If you want to see a guy in a dead-end job looking at the wrong side of thirty as he awkwardly starts dating – and then marries, and then excitedly buys a house with, and then struggles to make car payments alongside – someone his own age, who (a) tells him to put aside his dreams in favor of steady work, especially with the baby on the way; but then she (b) realizes, yeah, okay, he should give it one last shot…

…I’m just saying you could do a lot worse than ROCKY and ROCKY II, is all. :wink:

To stretch the OP’s request, let me add that MAGNUM PI would draw attention to how our hero acted like an overgrown frat boy – living rent-free out of one room at some guy’s beach house, borrowing the car to get cold beers for his college-style fridge if Detroit is playing Boston, picking up chicks like a young single guy in shorty-shorts and a mismatched tank top and a baseball cap – doing stuff that makes sense for someone in his early twenties, but doesn’t quite fit a decorated military officer in his thirties using long experience and valuable contacts as a private investigator.

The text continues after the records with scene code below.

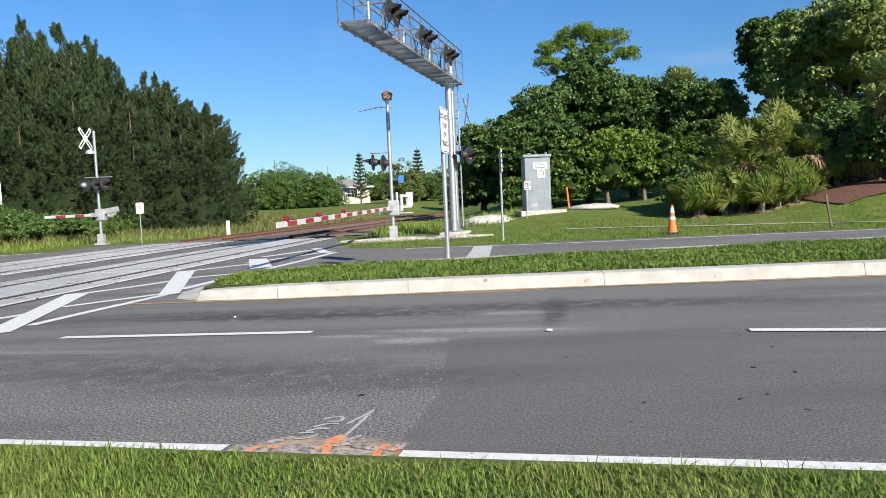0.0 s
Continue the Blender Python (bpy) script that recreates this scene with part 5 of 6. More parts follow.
for k, (b, dist, w, h) in enumerate(((-18.7, 32.4, 3.0, 1.9), (-20.6, 33.0, 3.4, 2.4), (-22.6, 33.2, 3.0, 2.4), (-24.6, 33.0, 2.8, 2.2), (-25.8, 36.0, 3.4, 2.6), (-20.4, 35.5, 4.6, 2.5), (-24.0, 36.5, 5.0, 3.0), (-27.5, 35.5, 4.6, 3.2))):
    bush(at_bearing(b, dist), (w, 2.6, h), LEAF_DARK, 80 + k, "dark shrubs behind the palmettos", 6000, 0.16, 0.09, group="bank shrubs")
for k, (b, dist, w, h) in enumerate(((-29.4, 36.0, 4.0, 3.4), (-31.4, 33.0, 4.0, 3.2), (-33.6, 33.0, 4.0, 3.2))):
    bush(at_bearing(b, dist), (w, 3.0, h), LEAF_DARK, 95 + k + 200, "dark shrubs under the oak on the bank", 8000, 0.16, 0.09, group="bank shrubs")
for k, (b, dist, i, s) in enumerate(((-27.9, 33.4, 0, 1.1), (-28.9, 33.8, 0, 1.2), (-29.9, 33.2, 1, 1.0), (-30.9, 33.0, 0, 1.1), (-30.4, 34.4, 2, 0.95))):
    copy_thing(pal[i], Matrix()).matrix_basis = Matrix.Translation(at_bearing(b, dist)) @ Matrix.Rotation(1.3 * k, 4, "Z") @ Matrix.Diagonal((s, s, s, 1))
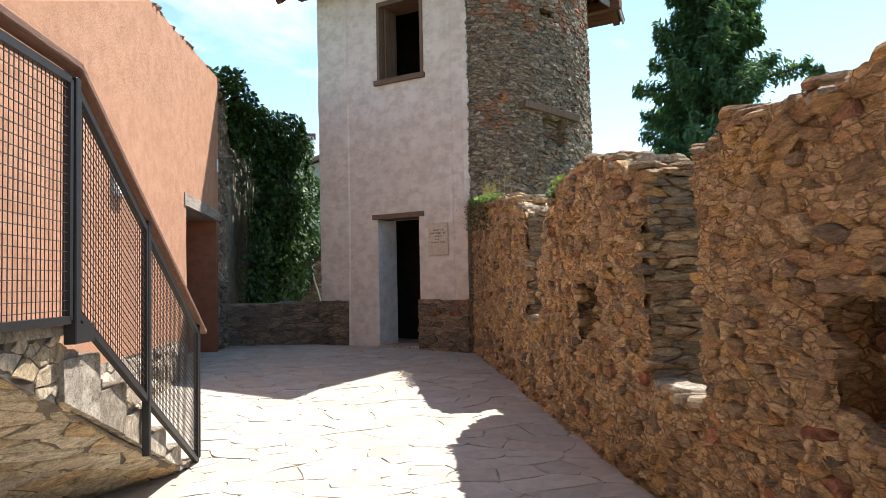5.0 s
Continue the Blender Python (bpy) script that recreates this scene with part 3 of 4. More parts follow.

Point being, he woke up one morning and realized he hadn’t had a “twenties”: ten years ago, he was deciding whether to leave a man behind in Vietnam. And so he’s deliberately making up for lost time: he’ll get to where he’s ready to settle down and start a family – and get back into uniform, to pick up where he left off – but for now, he’s a wisecracking eyebrow-waggler adding to his unpaid tab at the nightclub his more downbeat buddy runs like, y’know, a grown man in his thirties.